**WHAT TO DO**.
Give the data below again exactly as it stands. Omit the pictures.

**RECORDED INFORMATION**.

BEGIN

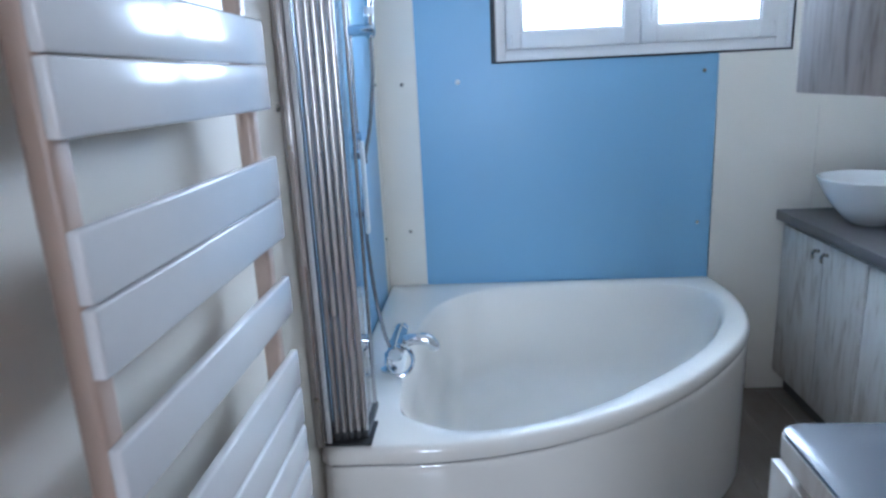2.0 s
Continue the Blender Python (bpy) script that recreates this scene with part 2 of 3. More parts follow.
WIN = (0.067, 1.30, 1.557, 2.227)
T = 0.30
bm = bmesh.new()
for b4 in ((WEST - 0.12, WIN[0], 0, 2.5), (WIN[1], EAST + 0.12, 0, 2.5), (WIN[0], WIN[1], 0, WIN[2]), (WIN[0], WIN[1], WIN[3], 2.5)):
    box(b4[0], b4[1], NORTH + 0.008, NORTH + T, b4[2], b4[3], bm=bm)
wall_north = tagged(part("wall_north", bm, PLASTER, smooth=False), kind="structure")
wall_west = wall("wall_west", WEST - 0.12, WEST - 0.008, DOOR_Y1, NORTH + 0.008)
wall_east = wall("wall_east", EAST + 0.008, EAST + 0.12, DOOR_Y0, NORTH + 0.008)
HX0, HX1, HD0, HD1 = -0.355, 0.313, -1.50, -0.70
bm = bmesh.new()
for b4 in ((-1.9, HD0 - 0.03, 0, 2.5), (HD1 + 0.03, HX0 - 0.03, 0, 2.5), (HX1 + 0.03, EAST + 0.12, 0, 2.5), (HD0 - 0.03, HD1 + 0.03, 2.08, 2.5), (HX0 - 0.03, HX1 + 0.03, 2.08, 2.5)):
    box(b4[0], b4[1], DOOR_Y0 + 0.012, 1.186 if b4[0] > 0 else DOOR_Y1 - 0.004, b4[2], b4[3], bm=bm)
wall_south = tagged(part("wall_south", bm, PLASTER, smooth=False), kind="structure")
ceiling = tagged(part("ceiling", box(WEST - 0.1, EAST + 0.1, DOOR_Y1, NORTH + 0.05, CEIL, CEIL + 0.1), CEILING, smooth=False), kind="structure")
floor = tagged(part("floor", box(WEST - 0.1, EAST + 0.1, DOOR_Y0 + 0.05, NORTH + 0.1, -0.1, -0.006), JOINT, smooth=False), kind="structure")

# hall and the room next door
hall_floor = tagged(part("hall_floor", box(-1.9, EAST + 0.12, -2.7, DOOR_Y0 + 0.05, -0.1, 0.0), TERRACOTTA, smooth=False), kind="structure")
wall("hall_wall_west", -2.0, -1.9, -2.7, DOOR_Y1)
wall("hall_wall_east", 1.83, 2.02, -2.7, DOOR_Y0)
bm = bmesh.new()
for b4 in ((-2.0, -0.35, 0, 2.5), (0.65, 2.02, 0, 2.5), (-0.35, 0.65, 0, 1.15), (-0.35, 0.65, 2.35, 2.5)):
    box(b4[0], b4[1], -2.8, -2.7, b4[2], b4[3], bm=bm)
tagged(part("hall_wall_south", bm, PLASTER, smooth=False), kind="structure")
tagged(part("hall_ceiling", box(-2.0, 2.02, -2.8, DOOR_Y1, 2.5, 2.6), PLASTER, smooth=False), kind="structure")
BX0, BY1 = -4.9, 4.05
tagged(part("bedroom_floor", box(BX0, WEST - 0.12, DOOR_Y0 + 0.05, BY1, -0.1, 0.0), TERRACOTTA, smooth=False), kind="structure")
bm = bmesh.new()
for b4 in ((BX0, -4.18, 0, 2.5), (-3.11, WEST - 0.12, 0, 2.5), (-4.18, -3.11, 0, 1.2), (-4.18, -3.11, 2.15, 2.5)):
    box(b4[0], b4[1], BY1, BY1 + 0.25, b4[2], b4[3], bm=bm)
tagged(part("bedroom_wall_north", bm, PLASTER, smooth=False), kind="structure")
wall("bedroom_wall_west", BX0 - 0.1, BX0, DOOR_Y0, BY1)
wall("bedroom_wall_south", BX0, -2.0, DOOR_Y0, DOOR_Y1)
tagged(part("bedroom_ceiling", box(BX0, WEST - 0.12, DOOR_Y1, BY1, 2.5, 2.6), PLASTER, smooth=False), kind="structure")

# ---- wall cladding: panels with fine joints, and their clips ----
def panel(x0, x1, y0, y1, z0, z1, mat, host, label):
    return part("panel", box(x0, x1, y0, y1, z0, z1, 0.0015, 1), mat, host, label)


BL0, BL1 = -0.279, 1.010
G = 0.0015
panel(WEST, BL0 - G, NORTH, NORTH + 0.007, 0.5, CEIL, CREAM, wall_north, "cream wall panel")
def bent_panel(pts, mat, label):
    """A north wall panel with an outline of x and z."""
    bm = bmesh.new()
    fr, bk = [bm.verts.new((x, NORTH, z)) for x, z in pts], [bm.verts.new((x, NORTH + 0.007, z)) for x, z in pts]
    for k in range(len(pts)):
        bm.faces.new((fr[k], fr[(k + 1) % len(pts)], bk[(k + 1) % len(pts)], bk[k]))
    bm.faces.new(fr)
    bm.faces.new(bk[::-1])
    return part("panel", bm, mat, wall_north, label, smooth=False)


WL, WR, WB = WIN[0] - 0.004, WIN[1] + 0.004, WIN[2] - 0.004
bent_panel([(BL0 + G, 0.5), (BL1 - G, 0.5), (BL1 - G, WB), (WL, WB), (WL, CEIL), (BL0 + G, CEIL)], BLUE, "blue wall panel")
bent_panel([(BL1 + G, 0.0), (1.438, 0.0), (1.438, CEIL), (WR, CEIL), (WR, WB), (BL1 + G, WB)], CREAM, "cream wall panel")
panel(1.441, EAST, NORTH, NORTH + 0.007, 0.0, CEIL, CREAM, wall_north, "cream wall panel")
panel(WIN[0] - 0.004, WIN[1] + 0.004, NORTH, NORTH + 0.007, WIN[3] + 0.004, CEIL, CREAM, wall_north, "cream wall panel")
panel(WEST - 0.007, WEST, 2.50, 3.777, 0.5, CEIL, BLUE, wall_west, "blue wall panel")
panel(WEST - 0.007, WEST, 3.78, NORTH, 0.5, CEIL, CREAM, wall_west, "cream wall panel")
panel(WEST - 0.007, WEST, DOOR_Y1, 2.497, 0.0, CEIL, CREAM, wall_west, "cream wall panel")
panel(EAST, EAST + 0.007, 2.9, NORTH, 1.9, CEIL, CREAM, wall_east, "cream wall panel")
panel(EAST, EAST + 0.007, 1.3, 2.897, 1.9, CEIL, CREAM, wall_east, "cream wall panel")
panel(EAST, EAST + 0.007, 1.3, NORTH, 0.0, 1.897, SPLASH, wall_east, "white splash panel")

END

**ANSWER TO THE TASK**.
2.0 s
Continue the Blender Python (bpy) script that recreates this scene with part 2 of 3. More parts follow.
WIN = (0.067, 1.30, 1.557, 2.227)
T = 0.30
bm = bmesh.new()
for b4 in ((WEST - 0.12, WIN[0], 0, 2.5), (WIN[1], EAST + 0.12, 0, 2.5), (WIN[0], WIN[1], 0, WIN[2]), (WIN[0], WIN[1], WIN[3], 2.5)):
    box(b4[0], b4[1], NORTH + 0.008, NORTH + T, b4[2], b4[3], bm=bm)
wall_north = tagged(part("wall_north", bm, PLASTER, smooth=False), kind="structure")
wall_west = wall("wall_west", WEST - 0.12, WEST - 0.008, DOOR_Y1, NORTH + 0.008)
wall_east = wall("wall_east", EAST + 0.008, EAST + 0.12, DOOR_Y0, NORTH + 0.008)
HX0, HX1, HD0, HD1 = -0.355, 0.313, -1.50, -0.70
bm = bmesh.new()
for b4 in ((-1.9, HD0 - 0.03, 0, 2.5), (HD1 + 0.03, HX0 - 0.03, 0, 2.5), (HX1 + 0.03, EAST + 0.12, 0, 2.5), (HD0 - 0.03, HD1 + 0.03, 2.08, 2.5), (HX0 - 0.03, HX1 + 0.03, 2.08, 2.5)):
    box(b4[0], b4[1], DOOR_Y0 + 0.012, 1.186 if b4[0] > 0 else DOOR_Y1 - 0.004, b4[2], b4[3], bm=bm)
wall_south = tagged(part("wall_south", bm, PLASTER, smooth=False), kind="structure")
ceiling = tagged(part("ceiling", box(WEST - 0.1, EAST + 0.1, DOOR_Y1, NORTH + 0.05, CEIL, CEIL + 0.1), CEILING, smooth=False), kind="structure")
floor = tagged(part("floor", box(WEST - 0.1, EAST + 0.1, DOOR_Y0 + 0.05, NORTH + 0.1, -0.1, -0.006), JOINT, smooth=False), kind="structure")

# hall and the room next door
hall_floor = tagged(part("hall_floor", box(-1.9, EAST + 0.12, -2.7, DOOR_Y0 + 0.05, -0.1, 0.0), TERRACOTTA, smooth=False), kind="structure")
wall("hall_wall_west", -2.0, -1.9, -2.7, DOOR_Y1)
wall("hall_wall_east", 1.83, 2.02, -2.7, DOOR_Y0)
bm = bmesh.new()
for b4 in ((-2.0, -0.35, 0, 2.5), (0.65, 2.02, 0, 2.5), (-0.35, 0.65, 0, 1.15), (-0.35, 0.65, 2.35, 2.5)):
    box(b4[0], b4[1], -2.8, -2.7, b4[2], b4[3], bm=bm)
tagged(part("hall_wall_south", bm, PLASTER, smooth=False), kind="structure")
tagged(part("hall_ceiling", box(-2.0, 2.02, -2.8, DOOR_Y1, 2.5, 2.6), PLASTER, smooth=False), kind="structure")
BX0, BY1 = -4.9, 4.05
tagged(part("bedroom_floor", box(BX0, WEST - 0.12, DOOR_Y0 + 0.05, BY1, -0.1, 0.0), TERRACOTTA, smooth=False), kind="structure")
bm = bmesh.new()
for b4 in ((BX0, -4.18, 0, 2.5), (-3.11, WEST - 0.12, 0, 2.5), (-4.18, -3.11, 0, 1.2), (-4.18, -3.11, 2.15, 2.5)):
    box(b4[0], b4[1], BY1, BY1 + 0.25, b4[2], b4[3], bm=bm)
tagged(part("bedroom_wall_north", bm, PLASTER, smooth=False), kind="structure")
wall("bedroom_wall_west", BX0 - 0.1, BX0, DOOR_Y0, BY1)
wall("bedroom_wall_south", BX0, -2.0, DOOR_Y0, DOOR_Y1)
tagged(part("bedroom_ceiling", box(BX0, WEST - 0.12, DOOR_Y1, BY1, 2.5, 2.6), PLASTER, smooth=False), kind="structure")

# ---- wall cladding: panels with fine joints, and their clips ----
def panel(x0, x1, y0, y1, z0, z1, mat, host, label):
    return part("panel", box(x0, x1, y0, y1, z0, z1, 0.0015, 1), mat, host, label)


BL0, BL1 = -0.279, 1.010
G = 0.0015
panel(WEST, BL0 - G, NORTH, NORTH + 0.007, 0.5, CEIL, CREAM, wall_north, "cream wall panel")
def bent_panel(pts, mat, label):
    """A north wall panel with an outline of x and z."""
    bm = bmesh.new()
    fr, bk = [bm.verts.new((x, NORTH, z)) for x, z in pts], [bm.verts.new((x, NORTH + 0.007, z)) for x, z in pts]
    for k in range(len(pts)):
        bm.faces.new((fr[k], fr[(k + 1) % len(pts)], bk[(k + 1) % len(pts)], bk[k]))
    bm.faces.new(fr)
    bm.faces.new(bk[::-1])
    return part("panel", bm, mat, wall_north, label, smooth=False)


WL, WR, WB = WIN[0] - 0.004, WIN[1] + 0.004, WIN[2] - 0.004
bent_panel([(BL0 + G, 0.5), (BL1 - G, 0.5), (BL1 - G, WB), (WL, WB), (WL, CEIL), (BL0 + G, CEIL)], BLUE, "blue wall panel")
bent_panel([(BL1 + G, 0.0), (1.438, 0.0), (1.438, CEIL), (WR, CEIL), (WR, WB), (BL1 + G, WB)], CREAM, "cream wall panel")
panel(1.441, EAST, NORTH, NORTH + 0.007, 0.0, CEIL, CREAM, wall_north, "cream wall panel")
panel(WIN[0] - 0.004, WIN[1] + 0.004, NORTH, NORTH + 0.007, WIN[3] + 0.004, CEIL, CREAM, wall_north, "cream wall panel")
panel(WEST - 0.007, WEST, 2.50, 3.777, 0.5, CEIL, BLUE, wall_west, "blue wall panel")
panel(WEST - 0.007, WEST, 3.78, NORTH, 0.5, CEIL, CREAM, wall_west, "cream wall panel")
panel(WEST - 0.007, WEST, DOOR_Y1, 2.497, 0.0, CEIL, CREAM, wall_west, "cream wall panel")
panel(EAST, EAST + 0.007, 2.9, NORTH, 1.9, CEIL, CREAM, wall_east, "cream wall panel")
panel(EAST, EAST + 0.007, 1.3, 2.897, 1.9, CEIL, CREAM, wall_east, "cream wall panel")
panel(EAST, EAST + 0.007, 1.3, NORTH, 0.0, 1.897, SPLASH, wall_east, "white splash panel")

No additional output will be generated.